Short exercise:
Set down exactly the lines from the one with "3. More parts follow." to the one with "return best, third", both included, and no line outside that range.
--- BEGIN Rows ---
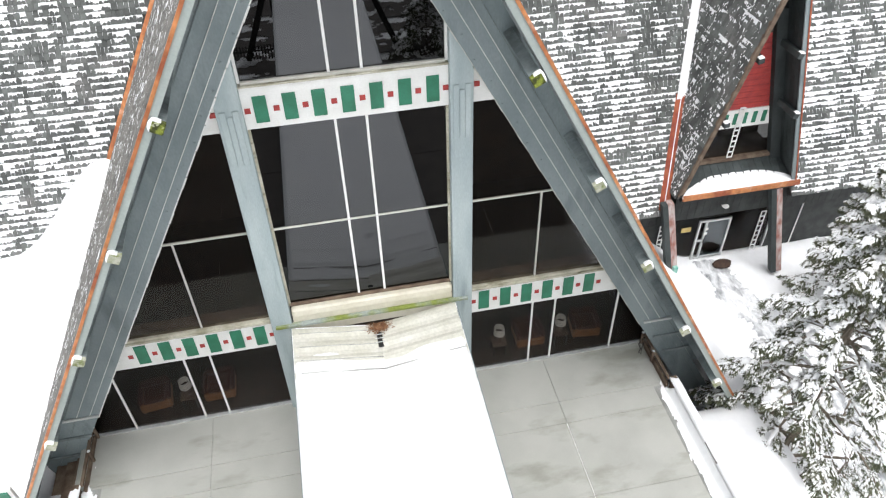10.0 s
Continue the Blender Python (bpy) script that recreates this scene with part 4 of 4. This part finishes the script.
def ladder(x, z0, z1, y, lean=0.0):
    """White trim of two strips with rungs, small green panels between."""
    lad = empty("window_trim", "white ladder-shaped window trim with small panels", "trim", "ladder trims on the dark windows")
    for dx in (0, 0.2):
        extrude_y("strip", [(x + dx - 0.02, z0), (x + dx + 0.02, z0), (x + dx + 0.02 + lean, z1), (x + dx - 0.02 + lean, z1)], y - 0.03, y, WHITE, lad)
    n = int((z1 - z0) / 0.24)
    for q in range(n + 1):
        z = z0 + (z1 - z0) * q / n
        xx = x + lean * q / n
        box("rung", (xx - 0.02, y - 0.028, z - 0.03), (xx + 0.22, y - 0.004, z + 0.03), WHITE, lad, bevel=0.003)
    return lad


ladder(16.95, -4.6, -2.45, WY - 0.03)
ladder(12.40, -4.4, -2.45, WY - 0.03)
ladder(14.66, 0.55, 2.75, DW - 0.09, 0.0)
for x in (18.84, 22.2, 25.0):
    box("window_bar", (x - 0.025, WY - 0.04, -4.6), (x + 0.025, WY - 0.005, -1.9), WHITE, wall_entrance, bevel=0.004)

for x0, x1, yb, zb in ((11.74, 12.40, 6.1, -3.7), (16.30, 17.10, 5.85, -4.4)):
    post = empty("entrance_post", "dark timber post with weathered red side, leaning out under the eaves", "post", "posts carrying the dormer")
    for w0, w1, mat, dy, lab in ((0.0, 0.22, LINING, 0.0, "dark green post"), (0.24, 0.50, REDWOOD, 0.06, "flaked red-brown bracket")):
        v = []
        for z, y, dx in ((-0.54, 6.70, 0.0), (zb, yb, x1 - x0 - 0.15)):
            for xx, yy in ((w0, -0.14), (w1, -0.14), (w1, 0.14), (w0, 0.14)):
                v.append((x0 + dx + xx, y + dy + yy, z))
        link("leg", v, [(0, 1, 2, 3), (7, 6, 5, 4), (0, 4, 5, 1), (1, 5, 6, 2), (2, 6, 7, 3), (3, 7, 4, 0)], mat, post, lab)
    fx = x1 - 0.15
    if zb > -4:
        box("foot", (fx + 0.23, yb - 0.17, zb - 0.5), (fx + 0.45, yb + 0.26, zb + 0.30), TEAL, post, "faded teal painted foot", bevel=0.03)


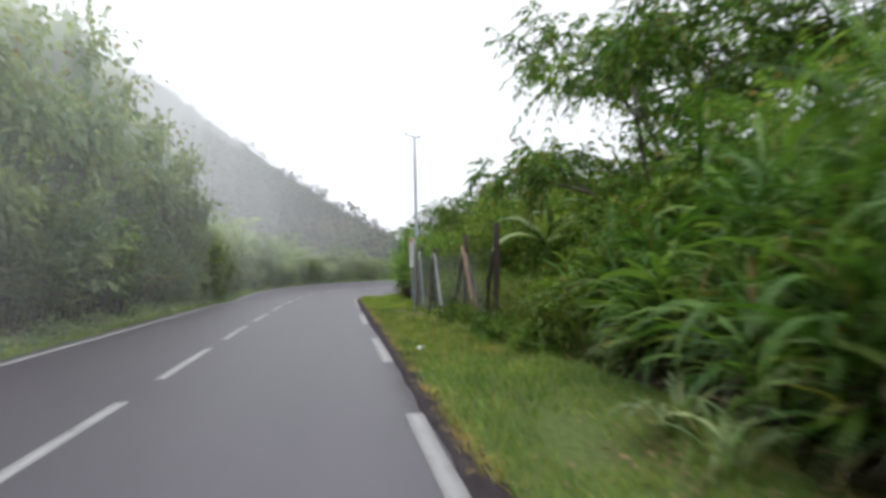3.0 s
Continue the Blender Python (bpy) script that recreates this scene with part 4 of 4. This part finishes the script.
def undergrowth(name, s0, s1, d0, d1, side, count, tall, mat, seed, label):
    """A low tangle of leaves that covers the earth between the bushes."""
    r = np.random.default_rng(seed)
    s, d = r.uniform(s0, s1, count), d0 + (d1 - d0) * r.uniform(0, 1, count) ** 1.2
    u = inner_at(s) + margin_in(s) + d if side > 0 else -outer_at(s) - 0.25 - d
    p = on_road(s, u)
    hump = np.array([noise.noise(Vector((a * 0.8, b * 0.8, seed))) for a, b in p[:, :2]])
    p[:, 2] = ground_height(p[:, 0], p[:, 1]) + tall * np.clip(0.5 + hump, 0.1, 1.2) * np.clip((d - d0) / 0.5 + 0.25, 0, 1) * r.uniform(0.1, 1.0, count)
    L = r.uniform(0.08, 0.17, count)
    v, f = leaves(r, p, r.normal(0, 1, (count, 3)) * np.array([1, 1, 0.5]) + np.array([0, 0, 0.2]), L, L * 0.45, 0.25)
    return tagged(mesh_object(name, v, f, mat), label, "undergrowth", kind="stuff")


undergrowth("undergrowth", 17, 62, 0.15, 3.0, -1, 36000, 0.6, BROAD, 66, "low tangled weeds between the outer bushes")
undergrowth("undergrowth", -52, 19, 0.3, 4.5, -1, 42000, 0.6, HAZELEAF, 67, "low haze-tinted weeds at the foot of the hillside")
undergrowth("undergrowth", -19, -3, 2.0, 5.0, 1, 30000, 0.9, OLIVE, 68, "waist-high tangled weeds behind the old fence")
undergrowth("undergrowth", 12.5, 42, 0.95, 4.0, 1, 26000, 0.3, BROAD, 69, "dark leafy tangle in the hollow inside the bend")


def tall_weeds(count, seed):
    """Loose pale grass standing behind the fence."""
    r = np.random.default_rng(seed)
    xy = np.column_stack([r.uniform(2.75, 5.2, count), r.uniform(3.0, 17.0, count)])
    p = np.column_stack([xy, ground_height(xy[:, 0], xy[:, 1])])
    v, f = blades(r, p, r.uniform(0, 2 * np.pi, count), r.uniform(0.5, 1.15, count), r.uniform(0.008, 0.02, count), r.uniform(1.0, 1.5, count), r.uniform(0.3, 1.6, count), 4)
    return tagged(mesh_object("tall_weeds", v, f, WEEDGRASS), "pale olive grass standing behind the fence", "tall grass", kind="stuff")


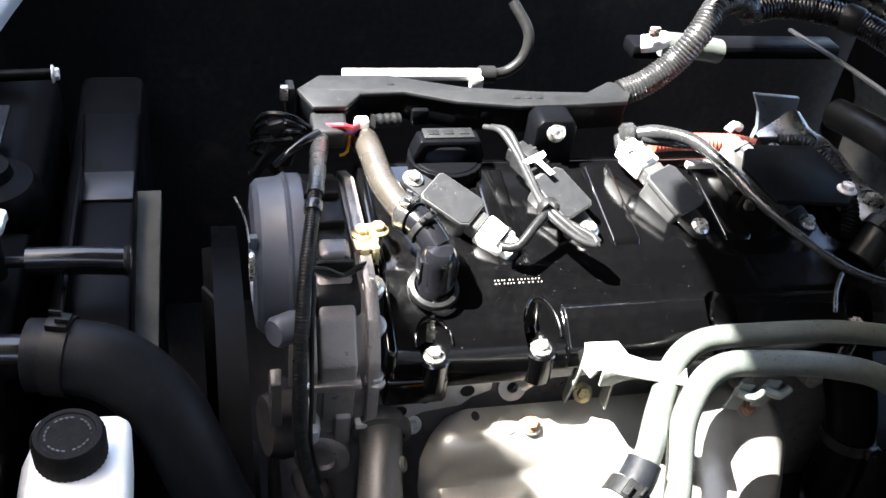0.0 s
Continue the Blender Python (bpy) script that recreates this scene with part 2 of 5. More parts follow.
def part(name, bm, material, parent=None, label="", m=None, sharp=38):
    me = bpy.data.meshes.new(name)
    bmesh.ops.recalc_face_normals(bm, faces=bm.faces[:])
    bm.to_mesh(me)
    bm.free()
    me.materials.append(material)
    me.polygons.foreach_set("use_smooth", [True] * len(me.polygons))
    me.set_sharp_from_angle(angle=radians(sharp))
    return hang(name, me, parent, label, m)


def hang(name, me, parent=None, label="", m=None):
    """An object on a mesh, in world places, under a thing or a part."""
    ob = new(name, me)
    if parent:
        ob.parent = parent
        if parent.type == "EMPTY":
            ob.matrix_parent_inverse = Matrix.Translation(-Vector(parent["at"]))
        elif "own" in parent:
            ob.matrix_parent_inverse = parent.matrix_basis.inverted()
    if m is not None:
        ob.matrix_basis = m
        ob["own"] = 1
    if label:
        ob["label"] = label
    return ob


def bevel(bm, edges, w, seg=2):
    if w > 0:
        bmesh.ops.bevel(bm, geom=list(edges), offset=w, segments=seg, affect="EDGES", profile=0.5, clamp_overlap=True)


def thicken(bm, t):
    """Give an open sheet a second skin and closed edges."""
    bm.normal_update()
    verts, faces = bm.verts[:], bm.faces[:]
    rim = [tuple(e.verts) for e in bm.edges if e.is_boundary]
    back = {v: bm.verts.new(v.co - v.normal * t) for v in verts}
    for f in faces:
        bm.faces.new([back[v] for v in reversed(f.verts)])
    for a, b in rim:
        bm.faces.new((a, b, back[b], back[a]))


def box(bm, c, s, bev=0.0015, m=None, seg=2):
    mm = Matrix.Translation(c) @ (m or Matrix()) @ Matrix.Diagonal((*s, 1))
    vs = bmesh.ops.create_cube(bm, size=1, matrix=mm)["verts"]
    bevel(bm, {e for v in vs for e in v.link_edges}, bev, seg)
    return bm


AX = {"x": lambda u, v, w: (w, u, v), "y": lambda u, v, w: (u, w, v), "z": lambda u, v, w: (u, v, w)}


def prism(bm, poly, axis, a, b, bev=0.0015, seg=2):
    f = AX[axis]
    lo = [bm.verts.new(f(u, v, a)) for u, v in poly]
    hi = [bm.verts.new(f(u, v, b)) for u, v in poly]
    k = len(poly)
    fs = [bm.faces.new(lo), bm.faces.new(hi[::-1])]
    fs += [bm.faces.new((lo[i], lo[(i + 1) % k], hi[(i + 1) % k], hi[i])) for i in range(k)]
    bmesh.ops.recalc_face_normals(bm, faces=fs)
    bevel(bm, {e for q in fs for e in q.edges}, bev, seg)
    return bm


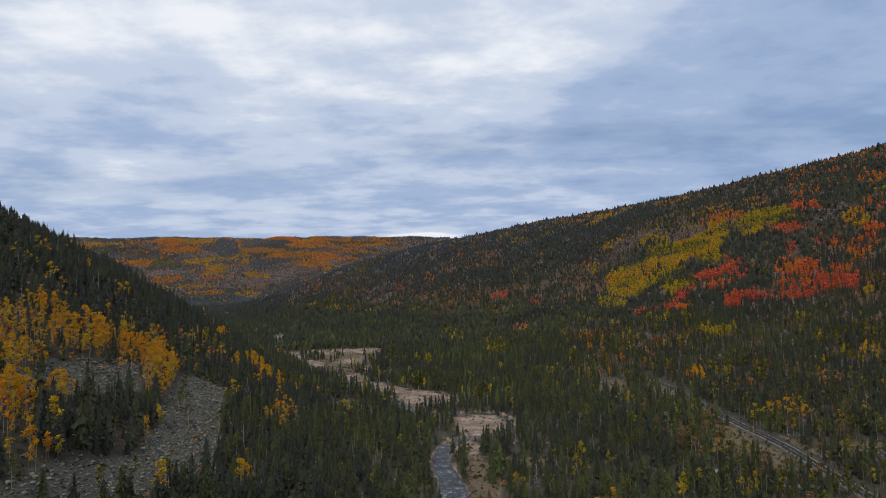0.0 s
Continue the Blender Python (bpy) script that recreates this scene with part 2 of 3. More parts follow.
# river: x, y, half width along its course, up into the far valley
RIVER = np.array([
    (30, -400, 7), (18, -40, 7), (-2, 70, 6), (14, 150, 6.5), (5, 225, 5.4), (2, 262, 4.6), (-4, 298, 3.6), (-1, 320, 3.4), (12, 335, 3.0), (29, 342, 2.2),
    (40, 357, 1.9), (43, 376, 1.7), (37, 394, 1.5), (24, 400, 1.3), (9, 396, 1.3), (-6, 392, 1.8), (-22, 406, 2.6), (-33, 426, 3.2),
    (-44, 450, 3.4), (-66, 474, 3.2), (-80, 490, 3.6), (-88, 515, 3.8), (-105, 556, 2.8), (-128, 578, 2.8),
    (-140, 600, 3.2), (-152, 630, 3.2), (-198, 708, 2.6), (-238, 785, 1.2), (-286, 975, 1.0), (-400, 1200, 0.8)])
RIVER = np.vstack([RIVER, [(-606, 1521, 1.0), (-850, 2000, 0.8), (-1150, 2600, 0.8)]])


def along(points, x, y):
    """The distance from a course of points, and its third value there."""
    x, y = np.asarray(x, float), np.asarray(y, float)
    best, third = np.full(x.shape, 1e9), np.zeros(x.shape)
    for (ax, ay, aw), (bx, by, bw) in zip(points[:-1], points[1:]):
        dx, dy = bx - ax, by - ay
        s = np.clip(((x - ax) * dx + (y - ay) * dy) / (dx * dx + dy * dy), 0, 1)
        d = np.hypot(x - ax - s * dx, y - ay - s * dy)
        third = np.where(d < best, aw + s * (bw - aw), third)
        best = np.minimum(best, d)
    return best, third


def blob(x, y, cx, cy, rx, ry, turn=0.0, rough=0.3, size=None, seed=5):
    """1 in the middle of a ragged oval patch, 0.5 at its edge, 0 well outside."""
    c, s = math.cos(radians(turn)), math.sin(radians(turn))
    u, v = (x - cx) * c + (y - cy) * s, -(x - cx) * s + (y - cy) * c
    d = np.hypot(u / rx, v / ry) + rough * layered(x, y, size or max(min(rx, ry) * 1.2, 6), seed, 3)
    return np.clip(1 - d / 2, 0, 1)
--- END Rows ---
Problem solution:
Continue the Blender Python (bpy) script that recreates this scene with part 2 of 3. More parts follow.
# river: x, y, half width along its course, up into the far valley
RIVER = np.array([
    (30, -400, 7), (18, -40, 7), (-2, 70, 6), (14, 150, 6.5), (5, 225, 5.4), (2, 262, 4.6), (-4, 298, 3.6), (-1, 320, 3.4), (12, 335, 3.0), (29, 342, 2.2),
    (40, 357, 1.9), (43, 376, 1.7), (37, 394, 1.5), (24, 400, 1.3), (9, 396, 1.3), (-6, 392, 1.8), (-22, 406, 2.6), (-33, 426, 3.2),
    (-44, 450, 3.4), (-66, 474, 3.2), (-80, 490, 3.6), (-88, 515, 3.8), (-105, 556, 2.8), (-128, 578, 2.8),
    (-140, 600, 3.2), (-152, 630, 3.2), (-198, 708, 2.6), (-238, 785, 1.2), (-286, 975, 1.0), (-400, 1200, 0.8)])
RIVER = np.vstack([RIVER, [(-606, 1521, 1.0), (-850, 2000, 0.8), (-1150, 2600, 0.8)]])


def along(points, x, y):
    """The distance from a course of points, and its third value there."""
    x, y = np.asarray(x, float), np.asarray(y, float)
    best, third = np.full(x.shape, 1e9), np.zeros(x.shape)
    for (ax, ay, aw), (bx, by, bw) in zip(points[:-1], points[1:]):
        dx, dy = bx - ax, by - ay
        s = np.clip(((x - ax) * dx + (y - ay) * dy) / (dx * dx + dy * dy), 0, 1)
        d = np.hypot(x - ax - s * dx, y - ay - s * dy)
        third = np.where(d < best, aw + s * (bw - aw), third)
        best = np.minimum(best, d)
    return best, third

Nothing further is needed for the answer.